___ Collected material
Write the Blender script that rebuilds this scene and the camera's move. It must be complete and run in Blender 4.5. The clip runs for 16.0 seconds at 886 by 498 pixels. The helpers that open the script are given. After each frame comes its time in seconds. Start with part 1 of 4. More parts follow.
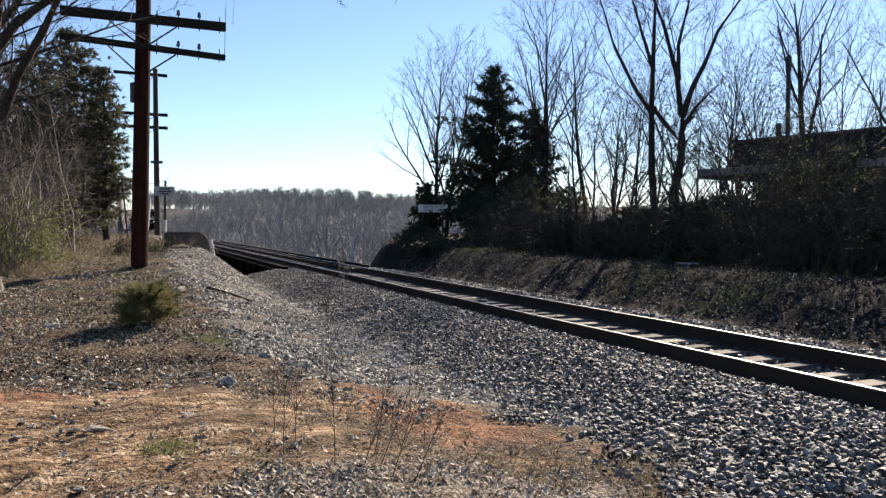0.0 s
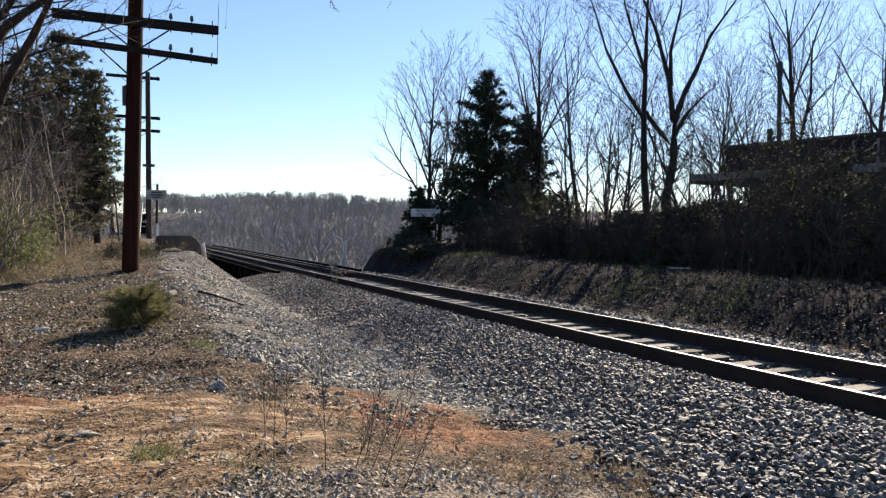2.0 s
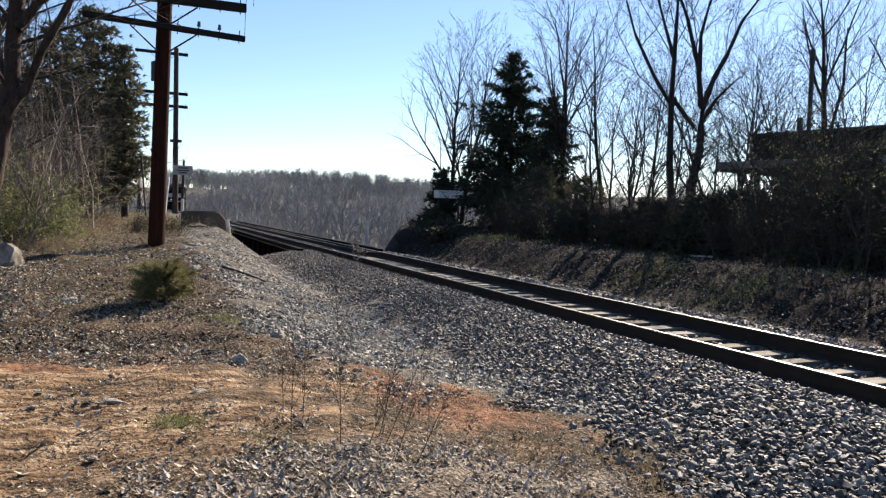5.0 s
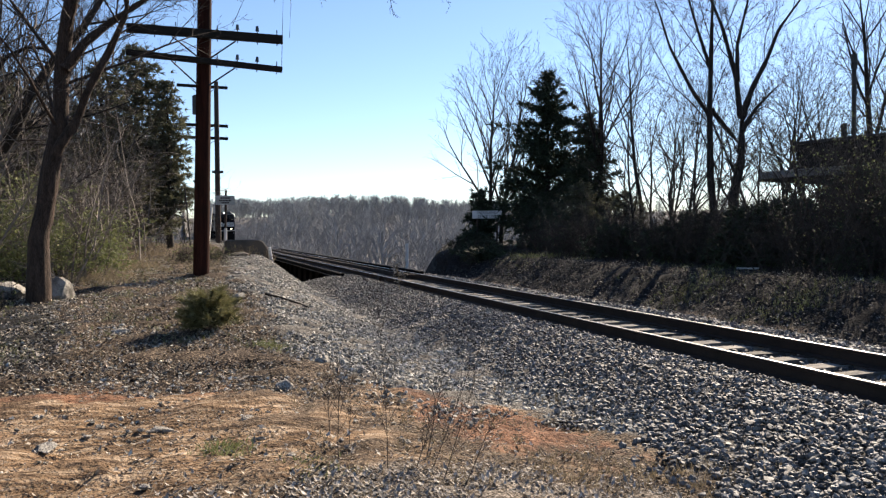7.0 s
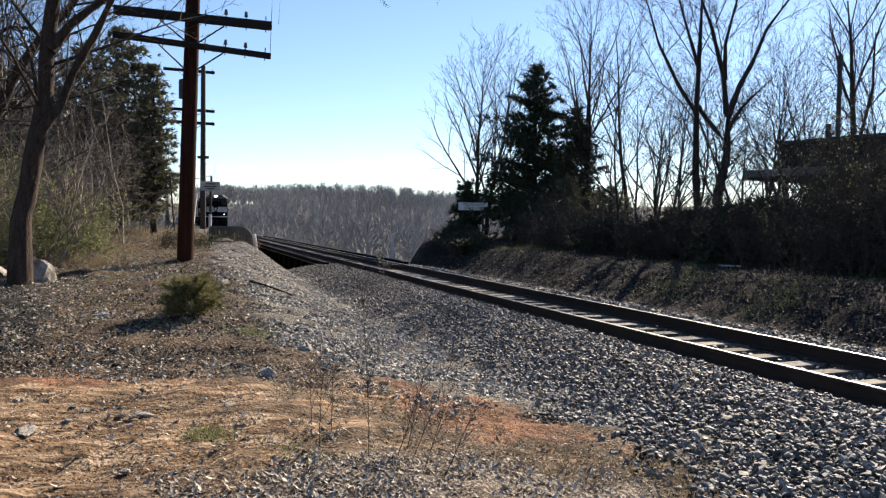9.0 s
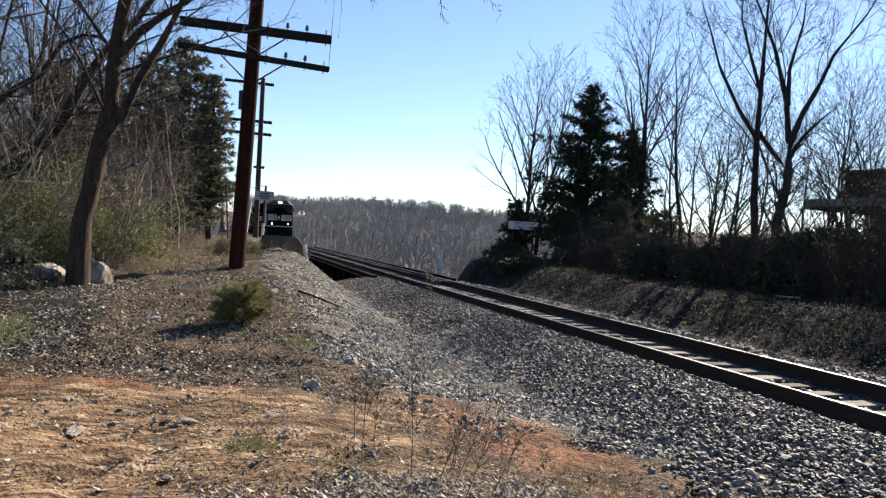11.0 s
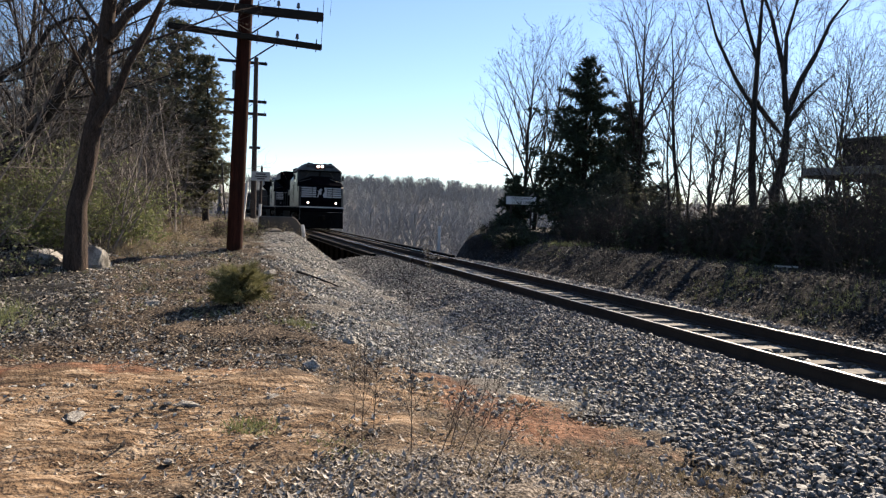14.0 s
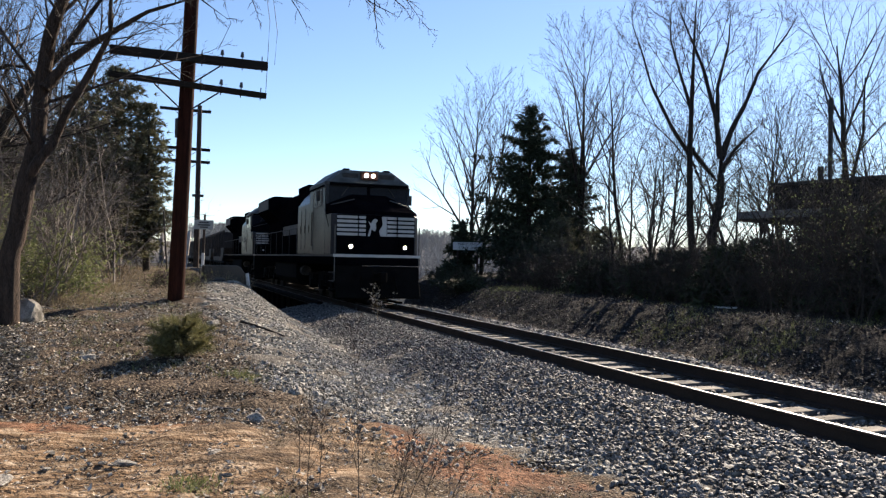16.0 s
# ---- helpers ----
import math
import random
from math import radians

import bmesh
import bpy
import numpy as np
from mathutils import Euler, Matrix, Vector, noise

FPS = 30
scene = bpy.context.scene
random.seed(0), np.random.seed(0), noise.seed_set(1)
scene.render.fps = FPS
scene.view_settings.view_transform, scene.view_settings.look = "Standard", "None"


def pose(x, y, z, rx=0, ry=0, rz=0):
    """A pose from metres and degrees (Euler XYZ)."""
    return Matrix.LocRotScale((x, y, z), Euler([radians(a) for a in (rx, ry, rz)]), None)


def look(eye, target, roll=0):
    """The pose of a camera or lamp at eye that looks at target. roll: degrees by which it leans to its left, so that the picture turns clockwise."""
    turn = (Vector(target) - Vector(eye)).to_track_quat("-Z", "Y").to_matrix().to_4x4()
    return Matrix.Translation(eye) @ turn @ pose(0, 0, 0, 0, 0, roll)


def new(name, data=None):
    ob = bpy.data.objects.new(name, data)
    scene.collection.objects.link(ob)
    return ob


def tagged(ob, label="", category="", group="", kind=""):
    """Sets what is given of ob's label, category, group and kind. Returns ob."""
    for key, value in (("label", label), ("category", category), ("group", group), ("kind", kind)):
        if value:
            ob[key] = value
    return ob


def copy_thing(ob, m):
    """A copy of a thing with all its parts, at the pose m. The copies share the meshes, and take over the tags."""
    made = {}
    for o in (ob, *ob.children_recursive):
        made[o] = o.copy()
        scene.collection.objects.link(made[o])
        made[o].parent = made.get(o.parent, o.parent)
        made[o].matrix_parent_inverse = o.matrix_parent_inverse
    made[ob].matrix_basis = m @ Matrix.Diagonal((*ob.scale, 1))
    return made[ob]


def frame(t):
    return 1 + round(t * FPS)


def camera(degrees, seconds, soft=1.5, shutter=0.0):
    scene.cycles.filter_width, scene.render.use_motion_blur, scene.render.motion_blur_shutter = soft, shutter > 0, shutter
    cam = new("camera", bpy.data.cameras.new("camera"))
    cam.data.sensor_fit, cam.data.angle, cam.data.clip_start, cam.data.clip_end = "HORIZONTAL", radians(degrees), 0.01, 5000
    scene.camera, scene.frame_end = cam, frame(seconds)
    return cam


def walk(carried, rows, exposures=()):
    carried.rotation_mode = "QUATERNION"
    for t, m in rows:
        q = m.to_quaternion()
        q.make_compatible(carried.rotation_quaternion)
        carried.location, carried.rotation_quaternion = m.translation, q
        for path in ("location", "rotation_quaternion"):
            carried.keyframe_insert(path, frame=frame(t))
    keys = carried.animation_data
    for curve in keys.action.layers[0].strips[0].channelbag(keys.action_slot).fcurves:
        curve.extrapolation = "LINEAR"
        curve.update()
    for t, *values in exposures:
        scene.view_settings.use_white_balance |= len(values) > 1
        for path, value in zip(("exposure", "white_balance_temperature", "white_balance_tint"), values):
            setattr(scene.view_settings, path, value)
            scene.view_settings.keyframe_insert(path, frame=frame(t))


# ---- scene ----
# The camera: hand-held beside the track. World y runs along the track, z = 0 is the rail head.
CAMERA_ROWS = (
    (0.0, -0.000, -0.000, 1.550, -23.55, -1.94, -0.00),
    (0.5, -0.003, -0.007, 1.556, -23.68, -2.34, -0.75),
    (1.0, -0.004, 0.004, 1.553, -23.98, -1.79, -0.62),
    (1.5, 0.004, -0.008, 1.554, -23.89, -1.50, -0.41),
    (2.0, 0.012, 0.002, 1.552, -24.08, -1.62, -0.14),
    (2.5, 0.008, 0.005, 1.556, -24.31, -1.73, -0.13),
    (3.0, 0.012, 0.011, 1.549, -23.95, -2.07, -0.70),
    (3.2, 0.002, 0.023, 1.553, -23.68, -1.18, -0.76),
    (5.3, 0.013, -0.095, 1.560, -21.62, -3.13, -1.72),
    (5.5, -0.000, -0.082, 1.565, -20.92, -2.17, -1.73),
    (6.0, 0.005, -0.066, 1.559, -20.09, -0.19, -0.11),
    (6.5, 0.000, -0.074, 1.556, -19.24, -0.43, 0.42),
    (7.0, 0.008, -0.077, 1.554, -19.37, -1.46, 0.45),
    (7.5, -0.004, -0.088, 1.556, -20.23, -2.04, -0.49),
    (8.0, -0.003, -0.082, 1.566, -20.58, -2.13, -0.75),
    (8.5, -0.003, -0.107, 1.560, -20.52, -2.13, -0.79),
    (10.8, 0.006, -0.021, 1.559, -18.36, -1.84, -2.09),
    (11.0, 0.005, 0.008, 1.561, -16.74, -0.98, -3.08),
    (11.5, 0.014, 0.012, 1.570, -15.77, -0.59, -4.23),
    (12.0, 0.018, 0.018, 1.569, -15.10, -1.68, -1.64),
    (12.5, 0.022, 0.022, 1.573, -15.89, -2.42, -1.45),
    (13.0, 0.024, 0.019, 1.571, -16.06, -2.37, -1.52),
    (13.5, 0.020, 0.010, 1.571, -15.79, -1.92, -2.04),
    (14.0, 0.033, 0.017, 1.575, -16.86, -2.76, -1.86),
    (14.5, 0.043, -0.003, 1.574, -17.88, -3.52, -0.58),
    (15.0, 0.041, 0.013, 1.591, -18.06, -1.48, -1.14),
    (15.5, 0.046, 0.011, 1.586, -19.84, -0.07, -1.38),
    (16.0, 0.046, 0.016, 1.585, -20.87, 0.84, -1.13),
)
cam = camera(60.96, 16.0, soft=1.3)
walk(cam, [(t, pose(x, y, z, 90 + pitch, roll, yaw)) for t, x, y, z, yaw, pitch, roll in CAMERA_ROWS],
     exposures=((0.0, 1.52, 6400, 14), (16.0, 1.52, 6400, 14)))

# ---- light: clear late-winter sky, sun to the right of the track ----
SUN_AZIMUTH, SUN_ELEVATION = radians(50), radians(31)
world = bpy.data.worlds.new("sky")
scene.world = world
world.use_nodes = True
sky = world.node_tree.nodes.new("ShaderNodeTexSky")
sky.sky_type, sky.sun_disc = "NISHITA", False
sky.sun_elevation, sky.sun_rotation = SUN_ELEVATION, SUN_AZIMUTH
sky.air_density, sky.dust_density, sky.ozone_density = 0.9, 0.05, 2.8
world.node_tree.links.new(sky.outputs[0], world.node_tree.nodes["Background"].inputs[0])
world.node_tree.nodes["Background"].inputs[1].default_value = 0.059
sun = new("sun", bpy.data.lights.new("sun", "SUN"))
sun.data.energy, sun.data.angle, sun.data.color = 5.0, radians(0.55), (1.0, 0.85, 0.65)
sun_way = Vector((math.sin(SUN_AZIMUTH) * math.cos(SUN_ELEVATION), math.cos(SUN_AZIMUTH) * math.cos(SUN_ELEVATION), math.sin(SUN_ELEVATION)))
sun.matrix_world = look(sun_way * 80, (0, 0, 0))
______
◆ **Short exercise**
Please transcribe the material above exactly as written. Leave the pictures out.

◆ **Solution**
Write the Blender script that rebuilds this scene and the camera's move. It must be complete and run in Blender 4.5. The clip runs for 16.0 seconds at 886 by 498 pixels. The helpers that open the script are given. After each frame comes its time in seconds. Start with part 1 of 4. More parts follow.
0.0 s
2.0 s
5.0 s
7.0 s
9.0 s
11.0 s
14.0 s
16.0 s
# ---- helpers ----
import math
import random
from math import radians

import bmesh
import bpy
import numpy as np
from mathutils import Euler, Matrix, Vector, noise

FPS = 30
scene = bpy.context.scene
random.seed(0), np.random.seed(0), noise.seed_set(1)
scene.render.fps = FPS
scene.view_settings.view_transform, scene.view_settings.look = "Standard", "None"


def pose(x, y, z, rx=0, ry=0, rz=0):
    """A pose from metres and degrees (Euler XYZ)."""
    return Matrix.LocRotScale((x, y, z), Euler([radians(a) for a in (rx, ry, rz)]), None)


def look(eye, target, roll=0):
    """The pose of a camera or lamp at eye that looks at target. roll: degrees by which it leans to its left, so that the picture turns clockwise."""
    turn = (Vector(target) - Vector(eye)).to_track_quat("-Z", "Y").to_matrix().to_4x4()
    return Matrix.Translation(eye) @ turn @ pose(0, 0, 0, 0, 0, roll)


def new(name, data=None):
    ob = bpy.data.objects.new(name, data)
    scene.collection.objects.link(ob)
    return ob


def tagged(ob, label="", category="", group="", kind=""):
    """Sets what is given of ob's label, category, group and kind. Returns ob."""
    for key, value in (("label", label), ("category", category), ("group", group), ("kind", kind)):
        if value:
            ob[key] = value
    return ob


def copy_thing(ob, m):
    """A copy of a thing with all its parts, at the pose m. The copies share the meshes, and take over the tags."""
    made = {}
    for o in (ob, *ob.children_recursive):
        made[o] = o.copy()
        scene.collection.objects.link(made[o])
        made[o].parent = made.get(o.parent, o.parent)
        made[o].matrix_parent_inverse = o.matrix_parent_inverse
    made[ob].matrix_basis = m @ Matrix.Diagonal((*ob.scale, 1))
    return made[ob]


def frame(t):
    return 1 + round(t * FPS)


def camera(degrees, seconds, soft=1.5, shutter=0.0):
    scene.cycles.filter_width, scene.render.use_motion_blur, scene.render.motion_blur_shutter = soft, shutter > 0, shutter
    cam = new("camera", bpy.data.cameras.new("camera"))
    cam.data.sensor_fit, cam.data.angle, cam.data.clip_start, cam.data.clip_end = "HORIZONTAL", radians(degrees), 0.01, 5000
    scene.camera, scene.frame_end = cam, frame(seconds)
    return cam


def walk(carried, rows, exposures=()):
    carried.rotation_mode = "QUATERNION"
    for t, m in rows:
        q = m.to_quaternion()
        q.make_compatible(carried.rotation_quaternion)
        carried.location, carried.rotation_quaternion = m.translation, q
        for path in ("location", "rotation_quaternion"):
            carried.keyframe_insert(path, frame=frame(t))
    keys = carried.animation_data
    for curve in keys.action.layers[0].strips[0].channelbag(keys.action_slot).fcurves:
        curve.extrapolation = "LINEAR"
        curve.update()
    for t, *values in exposures:
        scene.view_settings.use_white_balance |= len(values) > 1
        for path, value in zip(("exposure", "white_balance_temperature", "white_balance_tint"), values):
            setattr(scene.view_settings, path, value)
            scene.view_settings.keyframe_insert(path, frame=frame(t))


# ---- scene ----
# The camera: hand-held beside the track. World y runs along the track, z = 0 is the rail head.
CAMERA_ROWS = (
    (0.0, -0.000, -0.000, 1.550, -23.55, -1.94, -0.00),
    (0.5, -0.003, -0.007, 1.556, -23.68, -2.34, -0.75),
    (1.0, -0.004, 0.004, 1.553, -23.98, -1.79, -0.62),
    (1.5, 0.004, -0.008, 1.554, -23.89, -1.50, -0.41),
    (2.0, 0.012, 0.002, 1.552, -24.08, -1.62, -0.14),
    (2.5, 0.008, 0.005, 1.556, -24.31, -1.73, -0.13),
    (3.0, 0.012, 0.011, 1.549, -23.95, -2.07, -0.70),
    (3.2, 0.002, 0.023, 1.553, -23.68, -1.18, -0.76),
    (5.3, 0.013, -0.095, 1.560, -21.62, -3.13, -1.72),
    (5.5, -0.000, -0.082, 1.565, -20.92, -2.17, -1.73),
    (6.0, 0.005, -0.066, 1.559, -20.09, -0.19, -0.11),
    (6.5, 0.000, -0.074, 1.556, -19.24, -0.43, 0.42),
    (7.0, 0.008, -0.077, 1.554, -19.37, -1.46, 0.45),
    (7.5, -0.004, -0.088, 1.556, -20.23, -2.04, -0.49),
    (8.0, -0.003, -0.082, 1.566, -20.58, -2.13, -0.75),
    (8.5, -0.003, -0.107, 1.560, -20.52, -2.13, -0.79),
    (10.8, 0.006, -0.021, 1.559, -18.36, -1.84, -2.09),
    (11.0, 0.005, 0.008, 1.561, -16.74, -0.98, -3.08),
    (11.5, 0.014, 0.012, 1.570, -15.77, -0.59, -4.23),
    (12.0, 0.018, 0.018, 1.569, -15.10, -1.68, -1.64),
    (12.5, 0.022, 0.022, 1.573, -15.89, -2.42, -1.45),
    (13.0, 0.024, 0.019, 1.571, -16.06, -2.37, -1.52),
    (13.5, 0.020, 0.010, 1.571, -15.79, -1.92, -2.04),
    (14.0, 0.033, 0.017, 1.575, -16.86, -2.76, -1.86),
    (14.5, 0.043, -0.003, 1.574, -17.88, -3.52, -0.58),
    (15.0, 0.041, 0.013, 1.591, -18.06, -1.48, -1.14),
    (15.5, 0.046, 0.011, 1.586, -19.84, -0.07, -1.38),
    (16.0, 0.046, 0.016, 1.585, -20.87, 0.84, -1.13),
)
cam = camera(60.96, 16.0, soft=1.3)
walk(cam, [(t, pose(x, y, z, 90 + pitch, roll, yaw)) for t, x, y, z, yaw, pitch, roll in CAMERA_ROWS],
     exposures=((0.0, 1.52, 6400, 14), (16.0, 1.52, 6400, 14)))

# ---- light: clear late-winter sky, sun to the right of the track ----
SUN_AZIMUTH, SUN_ELEVATION = radians(50), radians(31)
world = bpy.data.worlds.new("sky")
scene.world = world
world.use_nodes = True
sky = world.node_tree.nodes.new("ShaderNodeTexSky")
sky.sky_type, sky.sun_disc = "NISHITA", False
sky.sun_elevation, sky.sun_rotation = SUN_ELEVATION, SUN_AZIMUTH
sky.air_density, sky.dust_density, sky.ozone_density = 0.9, 0.05, 2.8
world.node_tree.links.new(sky.outputs[0], world.node_tree.nodes["Background"].inputs[0])
world.node_tree.nodes["Background"].inputs[1].default_value = 0.059
sun = new("sun", bpy.data.lights.new("sun", "SUN"))
sun.data.energy, sun.data.angle, sun.data.color = 5.0, radians(0.55), (1.0, 0.85, 0.65)
sun_way = Vector((math.sin(SUN_AZIMUTH) * math.cos(SUN_ELEVATION), math.cos(SUN_AZIMUTH) * math.cos(SUN_ELEVATION), math.sin(SUN_ELEVATION)))
sun.matrix_world = look(sun_way * 80, (0, 0, 0))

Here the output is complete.